In 2006, in the wake of three ethics complaints filed during that session against Colorado lawmakers, Romanoff empanelled a group to look at the ethics laws of the Colorado House. The panel, which included former Supreme Court Justice Rebecca Love Kourlis and Roy Wood, later a member of the Independent Ethics Commission, recommended changes but the changes were more about the ethics processes rather than the nature of the complaints. One member of the panel, who was not identified in the group’s July 2006 report, suggested the House develop a “code of ethics that would deal with conflict of interest, gifts, and matters of employment in the context of the ethical pressure that abound in today’s legislative climate.” (Emphasis added) The changes suggested by the panel were not implemented, according to Legislative Legal Services, although legislators are now encouraged to take an online ethics tutorial every two years.
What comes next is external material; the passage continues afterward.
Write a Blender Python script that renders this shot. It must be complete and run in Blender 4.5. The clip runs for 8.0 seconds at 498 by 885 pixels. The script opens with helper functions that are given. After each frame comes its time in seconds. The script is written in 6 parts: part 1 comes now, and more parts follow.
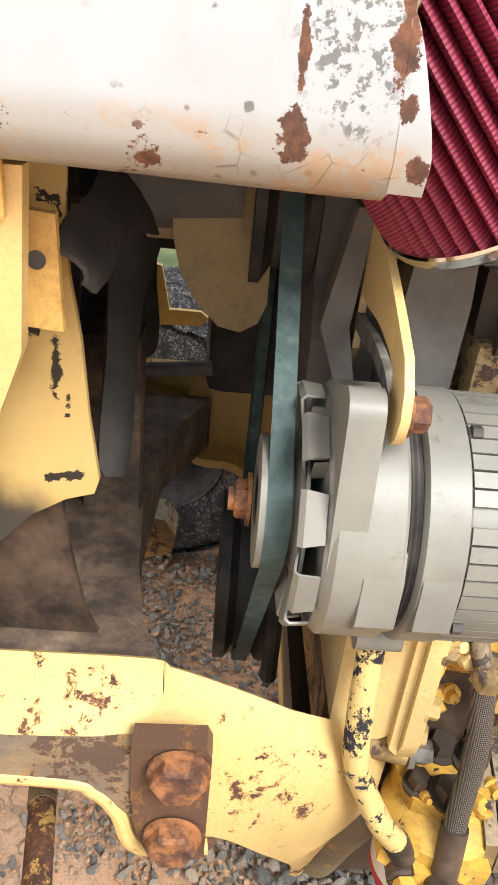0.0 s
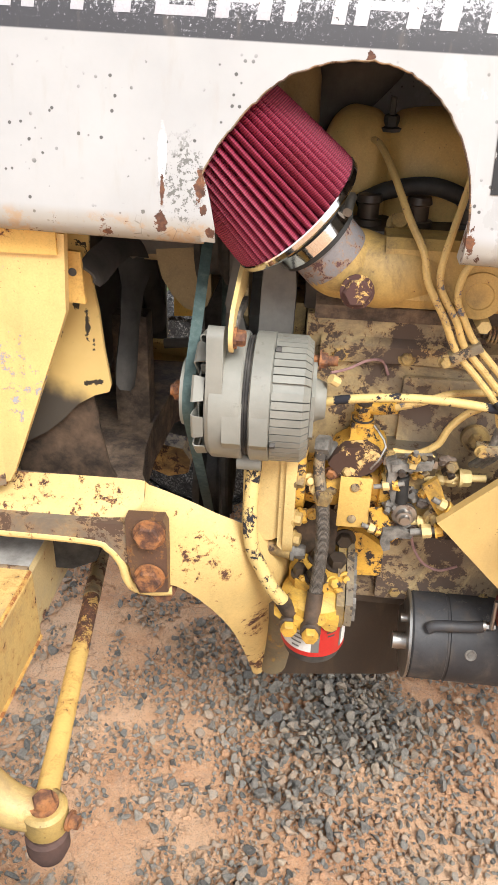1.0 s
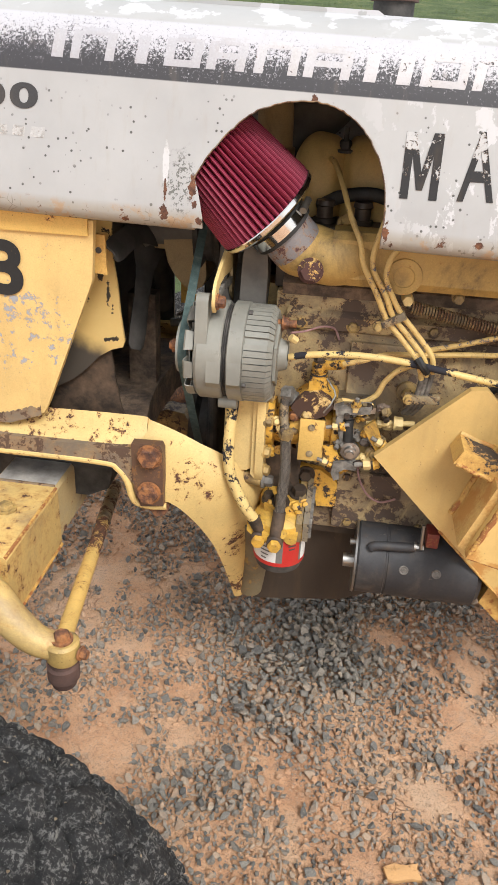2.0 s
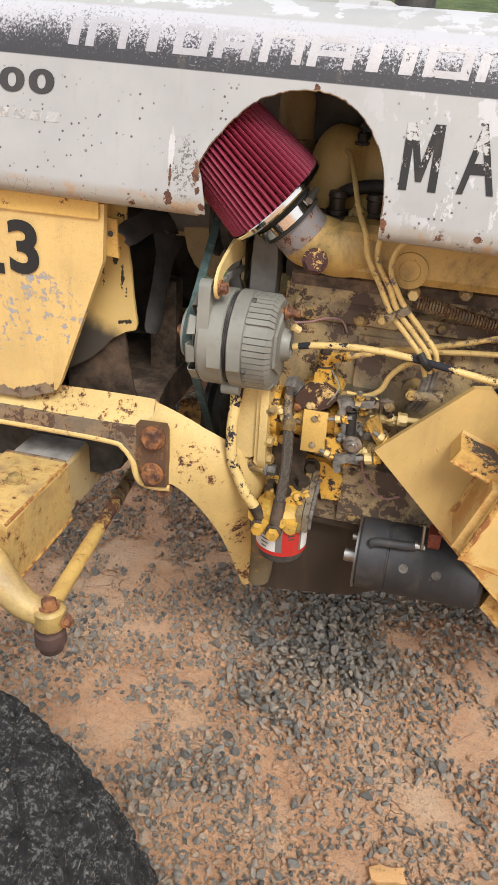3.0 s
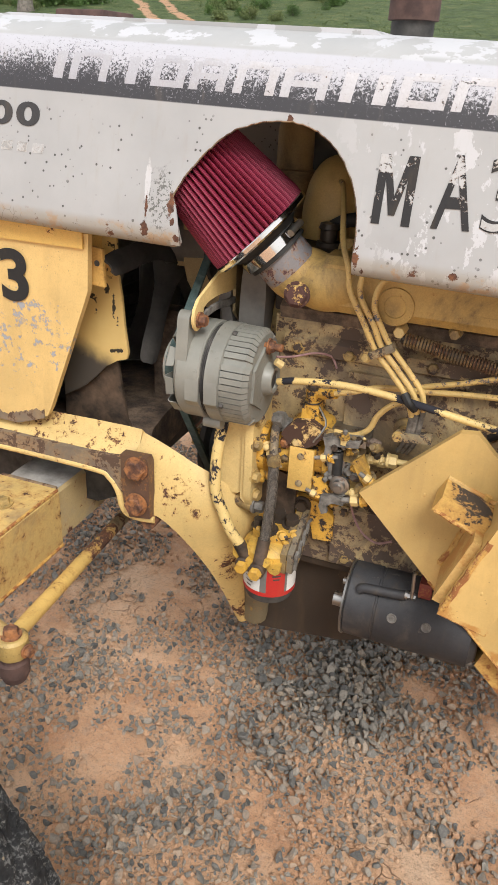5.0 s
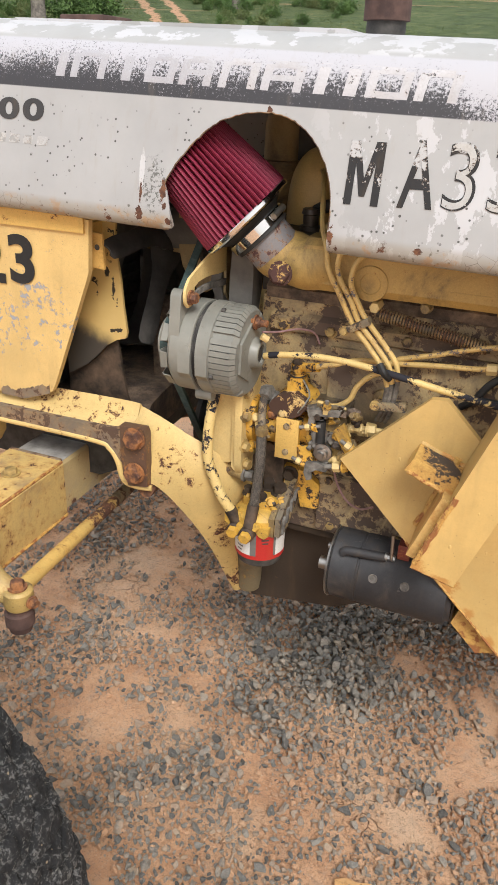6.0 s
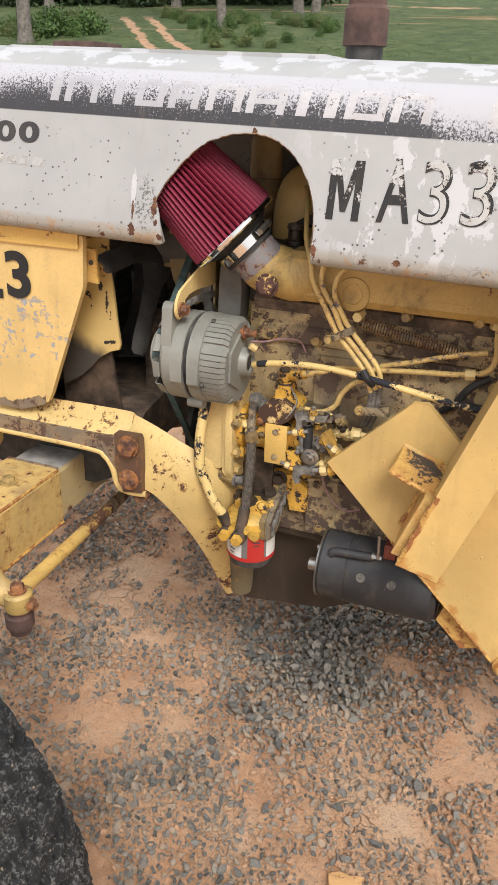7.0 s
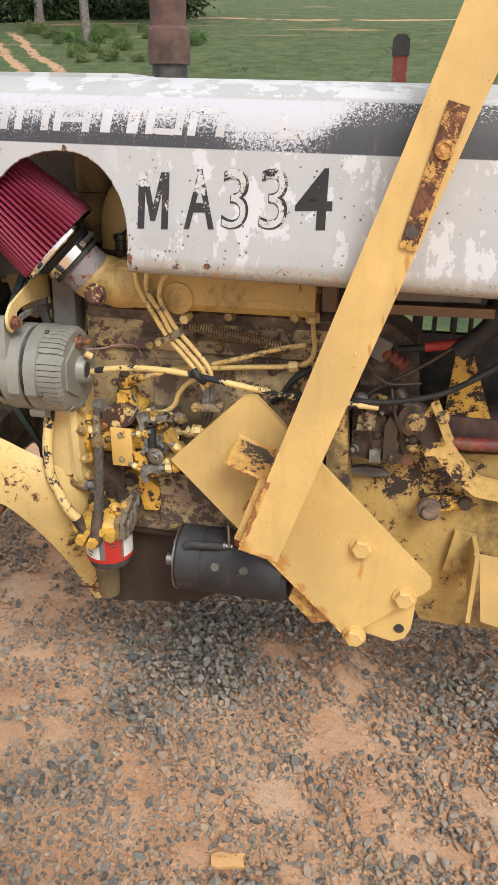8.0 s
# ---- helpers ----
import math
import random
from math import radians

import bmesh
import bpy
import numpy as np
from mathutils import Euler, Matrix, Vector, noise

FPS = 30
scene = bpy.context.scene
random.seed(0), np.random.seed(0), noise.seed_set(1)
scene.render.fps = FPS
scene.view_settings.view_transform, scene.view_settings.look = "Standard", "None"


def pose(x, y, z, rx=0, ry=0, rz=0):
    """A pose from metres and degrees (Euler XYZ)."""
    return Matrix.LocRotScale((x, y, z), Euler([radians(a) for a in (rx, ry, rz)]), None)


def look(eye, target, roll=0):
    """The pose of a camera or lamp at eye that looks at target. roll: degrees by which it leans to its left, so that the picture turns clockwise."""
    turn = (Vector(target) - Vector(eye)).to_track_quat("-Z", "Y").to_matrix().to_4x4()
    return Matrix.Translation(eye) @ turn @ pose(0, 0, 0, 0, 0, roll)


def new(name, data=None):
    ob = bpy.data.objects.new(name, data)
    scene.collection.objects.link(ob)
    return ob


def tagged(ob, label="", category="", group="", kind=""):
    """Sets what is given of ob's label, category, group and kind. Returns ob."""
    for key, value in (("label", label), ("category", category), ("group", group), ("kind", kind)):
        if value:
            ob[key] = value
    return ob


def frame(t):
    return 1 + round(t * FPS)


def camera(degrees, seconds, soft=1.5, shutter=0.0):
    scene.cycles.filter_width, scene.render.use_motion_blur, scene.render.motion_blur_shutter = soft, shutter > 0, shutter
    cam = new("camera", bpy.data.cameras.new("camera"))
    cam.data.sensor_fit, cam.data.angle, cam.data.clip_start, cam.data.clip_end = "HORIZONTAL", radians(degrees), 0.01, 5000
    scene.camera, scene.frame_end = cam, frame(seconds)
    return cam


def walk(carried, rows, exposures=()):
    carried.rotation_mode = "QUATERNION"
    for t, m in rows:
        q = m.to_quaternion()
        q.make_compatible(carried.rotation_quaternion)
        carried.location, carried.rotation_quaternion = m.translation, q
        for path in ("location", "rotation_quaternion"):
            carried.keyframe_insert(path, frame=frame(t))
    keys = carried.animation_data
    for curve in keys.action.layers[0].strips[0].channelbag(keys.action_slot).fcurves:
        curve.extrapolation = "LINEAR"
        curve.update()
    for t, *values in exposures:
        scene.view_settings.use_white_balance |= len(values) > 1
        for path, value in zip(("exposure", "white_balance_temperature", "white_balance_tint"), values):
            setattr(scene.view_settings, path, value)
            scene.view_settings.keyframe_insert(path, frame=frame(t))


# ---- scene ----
cam = camera(36.8, 8.0, soft=0.3)
METRES, EYE, TILT, LEAN, TURN = 1.45, 1.2, -30.0, -5.0, 0.0
EXPOSURES = [(0.0, 0.86), (0.5, 0.87), (1.0, 0.77), (1.5, 0.54), (3.0, 0.22), (7.0, 0.2), (8.0, 0.22)]
ROWS = [
    (0.0, 0.0, 0.0, 0.0, -0.0, -0.0, 0.0),
    (0.5, 0.1174, -0.1947, -0.0361, 6.37, 0.29, -0.98),
    (1.0, 0.1362, -0.305, -0.0805, 7.07, 1.02, -0.24),
    (1.5, 0.1524, -0.4055, -0.1184, 7.53, 2.18, -0.7),
    (1.7, 0.1794, -0.4552, -0.1437, 7.79, 2.36, -1.21),
    (2.8, 0.2508, -0.4985, -0.1937, 11.98, 2.76, -5.38),
    (3.0, 0.2879, -0.478, -0.1773, 13.84, 2.22, -5.89),
    (3.5, 0.3541, -0.4345, -0.1662, 16.4, 2.68, -6.77),
    (4.0, 0.3735, -0.4246, -0.1468, 18.09, 2.92, -7.74),
    (4.5, 0.3722, -0.4238, -0.1425, 19.16, 3.22, -8.51),
    (5.8, 0.4269, -0.454, -0.1829, 20.7, 3.5, -8.52),
    (6.0, 0.4363, -0.4692, -0.1926, 20.85, 3.74, -8.61),
    (6.5, 0.4465, -0.4909, -0.2029, 21.39, 4.18, -8.63),
    (7.0, 0.4502, -0.5001, -0.205, 20.17, 4.9, -7.79),
    (7.5, 0.5015, -0.5088, -0.2125, 17.82, 5.68, -5.82),
    (8.0, 0.5363, -0.5166, -0.2172, 13.33, 6.26, -2.24),
]
PATH = [(t, pose(0, 0, EYE, TILT, LEAN, TURN) @ pose(METRES * x, METRES * y, METRES * z, 90 + pitch, roll, yaw)) for t, x, y, z, yaw, pitch, roll in ROWS]
PATH.insert(1, (0.2, look((0.069, -0.118, 1.268), (0.045, 1.596, 0.237), 4.2)))
walk(cam, PATH, exposures=EXPOSURES)

# ---- light: a bright overcast sky ----
world = bpy.data.worlds.new("world")
scene.world = world
world.use_nodes = True
wn = world.node_tree
sky = wn.nodes.new("ShaderNodeTexSky")
sky.sky_type = "NISHITA"
sky.sun_disc = False
sky.sun_elevation, sky.sun_rotation = radians(48), radians(145)
sky.dust_density, sky.air_density = 4.0, 1.0
haze = wn.nodes.new("ShaderNodeMix")
haze.data_type = "RGBA"
haze.inputs[0].default_value = 0.7
haze.inputs[7].default_value = (9.2, 9.2, 9.3, 1)
wn.links.new(sky.outputs[0], haze.inputs[6])
wn.links.new(haze.outputs[2], wn.nodes["Background"].inputs[0])
wn.nodes["Background"].inputs[1].default_value = 0.113
sun = new("sun", bpy.data.lights.new("sun", "SUN"))
sun.data.energy, sun.data.angle, sun.data.color = 2.7, radians(24), (0.99, 0.985, 0.965)
sun.matrix_world = look((math.sin(radians(145)) * 6.7, math.cos(radians(145)) * 6.7, 7.43), (0, 0, 0))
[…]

One of the tutorial’s sections addresses the issue of remarks made by legislators in the heat of debate, and even when an apology is made, the tutorial says, a legislator may still file an ethics complaint alleging misconduct.

A little more than three months after the release of the report, Colorado voters approved Amendment 41, which made sweeping changes to the laws governing the ethical behavior of state employees, lawmakers, and lobbyists, and which included a ban on gifts, later clarified by the IEC.

Shaffer told The Statesman this week that he did not believe the rules needed to be changed. “We have the rules we need, both in statute and in rule, to manage the chamber effectively [and] to maintain decorum in the respective chambers. We just have to exercise them, and that’s what we did recently,” he said.

Text of Balmer’s House apology

Mr. Speaker, Madam Majority Leader, Mr. Minority Leader, President Shaffer, Majority Leader Morse, Minority Leader Kopp, Senator Schwartz, members of the Senate and House: with humility, thank you for allowing me an opportunity to apologize.

Last Wednesday, I went over to the Senate chamber to look for Senator Heath. The Senate had adjourned and the chamber was virtually empty. Senator Heath was not there so I turned around to come back over to the House.

Senator Schwartz stopped me to ask me a question. Her question was about some of the public hearings for congressional redistricting. Senator Heath and I originally recommended three public hearings for the third congressional district: Pueblo, Alamosa and Glenwood Springs. But upon receiving input from a number of legislators, including Speaker McNulty, Senator Heath and I changed the recommendation to three public hearings in Pueblo, Alamosa and Grand Junction. Sen. Schwartz had some serious concerns about this change from Glenwood to Grand Junction. We were discussing this change for about five minutes. Then, regrettably, I lost my patience. I lost my cool. I told Sen. Schwartz ‘I am done with this conversation’ and I walked off in a huff. That was my fault. That was wrong.

About two hours later I felt bad about how I treated Sen. Schwartz, so I went to go find her. I didn’t actually know where her office was. As sometimes House members do, I was wandering around on the third floor trying to find her office. Interestingly, she was on her way to get her picture made and so I ran into her in the hall. We sat down on a bench and I apologized to her and she was so gracious in accepting my apology, it meant a lot to me. Sen. Shaffer was very gracious in accepting my apology, Sen. Morse was very gracious in accepting my apology.

My behavior towards Sen. Schwartz was wrong. I accept full responsibility for my actions. To President Shaffer and the 35 members of the Senate, to Speaker McNulty and my 64 colleagues in the House, to Sen. Schwartz, but most importantly, to the people of Colorado I truly apologize.